15 % de croissance par mois

La startup qui a déjà levé 6 millions d’euros depuis sa création, enregistre une croissance importante. Alors qu’elle vient de sortir deux versions améliorées de son ancien vélo, elle gagne 15 % d’utilisateurs chaque mois… et espère en séduire encore beaucoup. "Notre devise pour le moment c’est un peu “le plus, le mieux”, raconte le cofondateur de Motto.

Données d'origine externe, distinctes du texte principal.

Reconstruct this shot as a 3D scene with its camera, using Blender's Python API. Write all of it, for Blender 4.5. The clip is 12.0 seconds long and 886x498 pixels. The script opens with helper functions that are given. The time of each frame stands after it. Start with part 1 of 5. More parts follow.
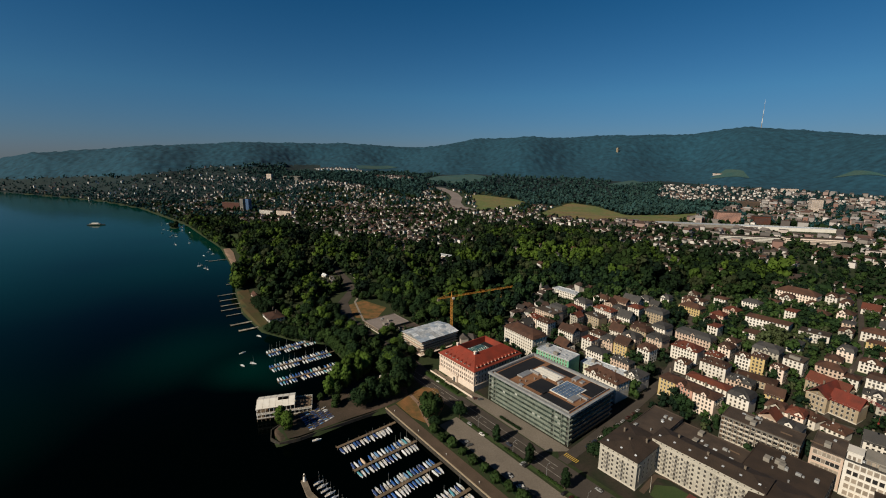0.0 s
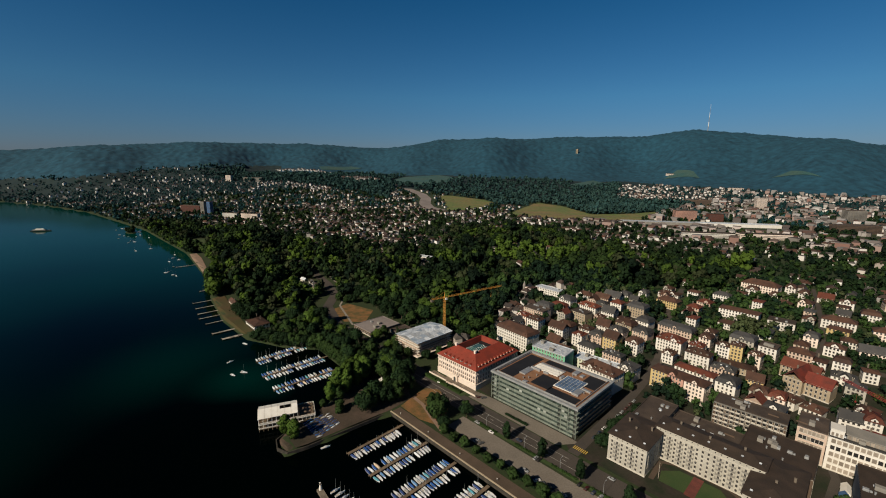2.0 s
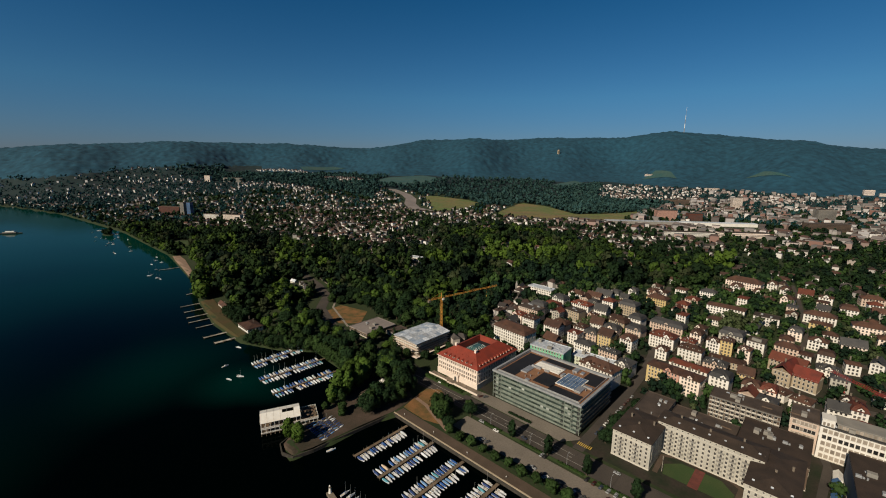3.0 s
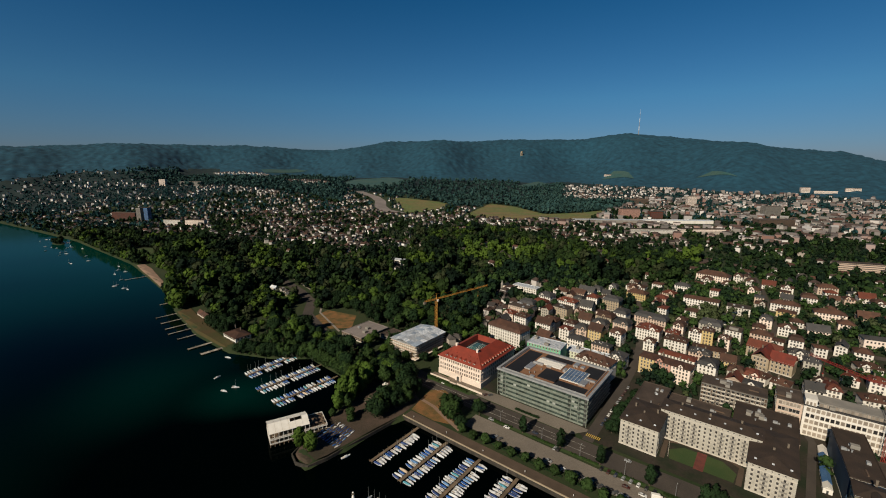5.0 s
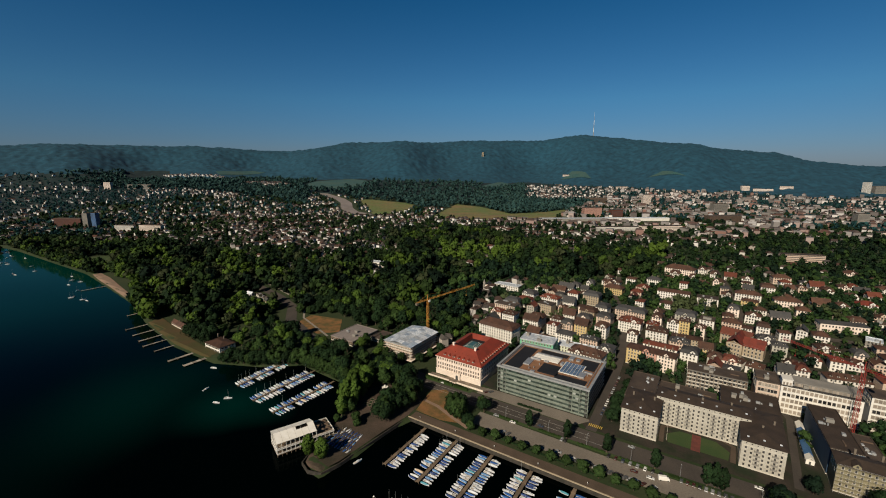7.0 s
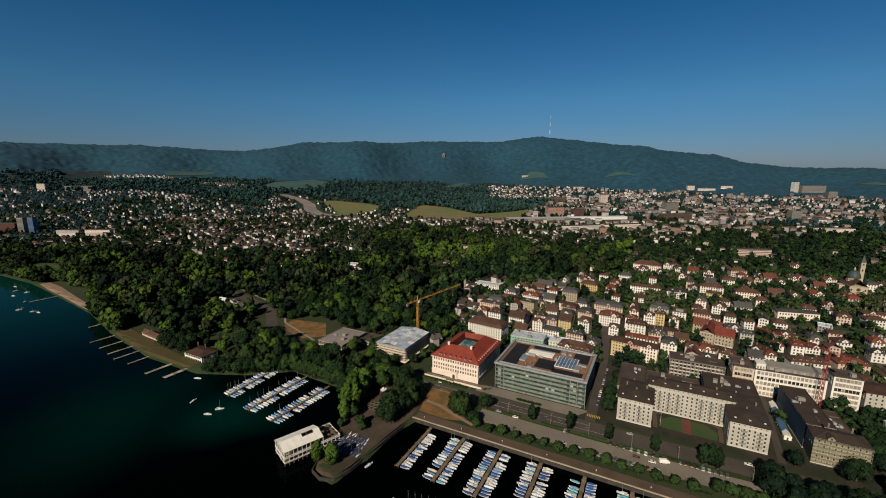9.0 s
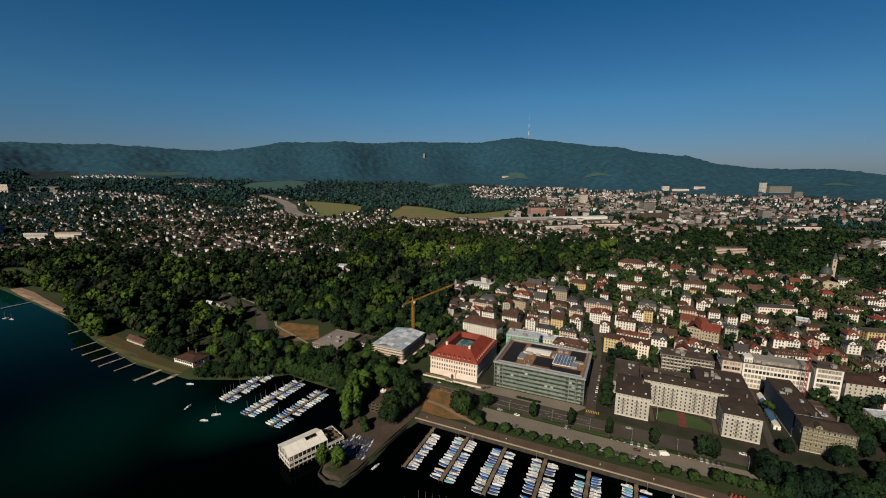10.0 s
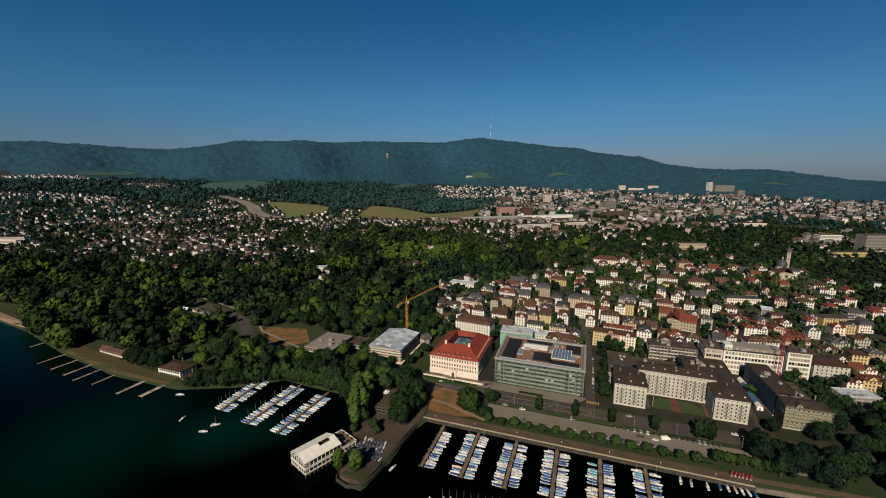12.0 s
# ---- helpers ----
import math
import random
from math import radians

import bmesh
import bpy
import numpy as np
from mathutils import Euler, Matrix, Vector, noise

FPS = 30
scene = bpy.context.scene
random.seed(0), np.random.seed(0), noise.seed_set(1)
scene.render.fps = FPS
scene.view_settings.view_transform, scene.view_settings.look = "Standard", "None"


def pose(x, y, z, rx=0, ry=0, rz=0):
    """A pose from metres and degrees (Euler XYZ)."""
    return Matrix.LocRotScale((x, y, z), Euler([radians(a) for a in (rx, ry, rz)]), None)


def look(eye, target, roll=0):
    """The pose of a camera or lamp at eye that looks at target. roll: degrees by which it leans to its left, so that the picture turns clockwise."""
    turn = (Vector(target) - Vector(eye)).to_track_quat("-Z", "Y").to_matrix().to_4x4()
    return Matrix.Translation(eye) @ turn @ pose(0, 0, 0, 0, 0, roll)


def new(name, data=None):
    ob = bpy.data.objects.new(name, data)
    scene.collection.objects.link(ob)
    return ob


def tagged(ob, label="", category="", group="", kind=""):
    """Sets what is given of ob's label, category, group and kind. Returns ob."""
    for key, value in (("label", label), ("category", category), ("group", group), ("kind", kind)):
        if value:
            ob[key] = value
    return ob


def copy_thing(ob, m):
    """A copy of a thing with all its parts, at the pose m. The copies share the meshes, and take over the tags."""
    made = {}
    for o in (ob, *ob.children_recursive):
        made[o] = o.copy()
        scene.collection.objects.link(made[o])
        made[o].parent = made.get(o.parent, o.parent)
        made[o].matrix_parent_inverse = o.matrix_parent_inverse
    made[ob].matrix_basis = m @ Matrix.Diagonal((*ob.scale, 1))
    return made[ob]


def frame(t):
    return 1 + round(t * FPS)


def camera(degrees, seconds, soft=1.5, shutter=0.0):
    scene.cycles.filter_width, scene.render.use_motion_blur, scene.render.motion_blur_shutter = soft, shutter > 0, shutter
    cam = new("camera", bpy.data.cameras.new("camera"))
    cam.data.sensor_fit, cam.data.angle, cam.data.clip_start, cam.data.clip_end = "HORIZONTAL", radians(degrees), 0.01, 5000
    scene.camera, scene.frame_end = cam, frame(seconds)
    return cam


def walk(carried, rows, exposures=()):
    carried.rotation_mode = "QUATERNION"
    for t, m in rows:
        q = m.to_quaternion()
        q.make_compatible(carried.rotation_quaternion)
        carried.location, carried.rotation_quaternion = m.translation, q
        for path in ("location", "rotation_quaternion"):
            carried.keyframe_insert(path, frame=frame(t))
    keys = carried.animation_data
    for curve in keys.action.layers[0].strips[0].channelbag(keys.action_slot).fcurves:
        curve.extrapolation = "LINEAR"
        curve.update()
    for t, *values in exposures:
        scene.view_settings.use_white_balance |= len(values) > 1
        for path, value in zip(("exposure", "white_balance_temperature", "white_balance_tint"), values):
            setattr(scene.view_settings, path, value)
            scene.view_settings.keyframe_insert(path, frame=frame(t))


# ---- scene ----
cam = camera(92.7, 12.0, soft=1.05)
PATH = [
    (0, (-3.182, 0.247, 189.613), (-3.162, 2.205, 189.208), 0.5),
    (0.5, (-10.772, 0.233, 189.644), (-10.712, 2.191, 189.239), 0.5),
    (1, (-18.416, 0.221, 189.689), (-18.31, 2.177, 189.287), 0.4),
    (1.5, (-26.097, 0.239, 189.755), (-25.948, 2.192, 189.353), 0.5),
    (2, (-33.913, 0.368, 189.812), (-33.717, 2.318, 189.412), 0.5),
    (2.5, (-41.803, 0.741, 189.857), (-41.563, 2.686, 189.458), 0.6),
    (4.5, (-73.686, 3.559, 190.166), (-73.278, 5.478, 189.775), 0.3),
    (5, (-81.589, 4.541, 190.182), (-81.137, 6.45, 189.793), 0.3),
    (5.5, (-89.429, 5.746, 190.19), (-88.933, 7.645, 189.802), 0.2),
    (6, (-97.254, 7.13, 190.205), (-96.714, 9.017, 189.818), 0.2),
    (6.5, (-105.066, 8.703, 190.233), (-104.48, 10.576, 189.848), 0.1),
    (7, (-112.851, 10.575, 190.281), (-112.219, 12.433, 189.897), 0.1),
    (9, (-143.965, 19.74, 190.619), (-143.151, 21.527, 190.238), 0.2),
    (9.5, (-151.806, 22.59, 190.656), (-150.948, 24.356, 190.276), 0.2),
    (10, (-159.688, 25.887, 190.669), (-158.785, 27.631, 190.291), 0.3),
    (10.5, (-167.544, 29.445, 190.671), (-166.597, 31.166, 190.294), 0.3),
    (11, (-175.297, 33.158, 190.665), (-174.308, 34.855, 190.288), 0.3),
    (11.5, (-182.904, 36.964, 190.663), (-181.878, 38.638, 190.286), 0.3),
    (12, (-190.416, 40.814, 190.666), (-189.354, 42.466, 190.288), 0.4),
]
walk(cam, [(t, look(eye, target, roll)) for t, eye, target, roll in PATH], [(0.0, -0.13), (12.0, -0.13)])

# ---- light: a clear morning, the sun over the lake ----
GRID = -51.8  # degrees by which the quay and the town's streets are turned
CA, SA = math.cos(radians(GRID)), math.sin(radians(GRID))
SUN_UP = 33.0
to_sun = Vector((SA * math.cos(radians(SUN_UP)), -CA * math.cos(radians(SUN_UP)), math.sin(radians(SUN_UP))))
world = bpy.data.worlds.new("sky")
world.use_nodes = True
scene.world = world
wn, wl = world.node_tree.nodes, world.node_tree.links
sky = wn.new("ShaderNodeTexSky")
sky.sky_type, sky.sun_disc = "NISHITA", False
sky.sun_elevation, sky.sun_rotation = radians(SUN_UP), math.atan2(to_sun.x, to_sun.y)
sky.altitude, sky.air_density, sky.dust_density, sky.ozone_density = 400, 1.0, 0.35, 4.0
wn["Background"].inputs["Strength"].default_value = 0.046
tint = wn.new("ShaderNodeMix")  # deep blue above, a greyer haze towards the horizon
tint.data_type, tint.blend_type = "RGBA", "MULTIPLY"
tint.inputs["Factor"].default_value = 1.0
split, haze = wn.new("ShaderNodeSeparateXYZ"), wn.new("ShaderNodeValToRGB")
wl.new(wn.new("ShaderNodeTexCoord").outputs["Generated"], split.inputs[0])
wl.new(split.outputs["Z"], haze.inputs[0])
steps = haze.color_ramp.elements
steps[0].position, steps[0].color = 0.02, (0.54, 0.69, 1.02, 1)
steps[1].position, steps[1].color = 0.36, (0.14, 0.78, 1.1, 1)
steps.new(1.0).color = (0.03, 0.1, 0.2, 1)
steps.new(0.5).color = (0.04, 0.19, 0.36, 1)
steps.new(0.14).color = (0.44, 0.92, 1.18, 1)
wl.new(sky.outputs[0], tint.inputs["A"])
wl.new(haze.outputs[0], tint.inputs["B"])
wl.new(tint.outputs["Result"], wn["Background"].inputs["Color"])
sun = new("sun", bpy.data.lights.new("sun", "SUN"))
sun.data.energy, sun.data.angle, sun.data.color = 5.0, radians(0.5), (1.0, 0.875, 0.69)
sun.matrix_world = look(to_sun * 900, (0, 0, 0))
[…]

On a un boulevard devant nous.".

À Paris en effet, outre l’interdiction des trottinettes en libre-service, plusieurs décisions de la mairie font de la capitale “une ville de plus en plus accueillante pour les vélos”. Le nombre de pistes cyclables augmente, avec notamment la pérennisation des “coronapistes”. Les aides financières à l’achat d’un vélo électrique donnent un coup de boost, tandis que le nombre de parkings dédiés aux vélos devrait être multiplié par 10 d’ici 2024. On assisterait ainsi à un “consensus général” sur les mobilités douces, alors que Paris, où le vélo ne représente encore qu’entre 3 et 5 % des déplacements contre 30 à 40 % à Amsterdam ou Copenhague, a longtemps été à la traîne…

Une fois la capitale conquise, Motto compte ensuite s’établir ailleurs en France, à Lyon sans doute, puis dans d’autres grandes villes européennes. "On n’a du tout pas le sentiment d’aller à contre-sens de l’histoire", plaisante Driss Ibenmansour, très optimiste sur l’avenir du vélo en ville.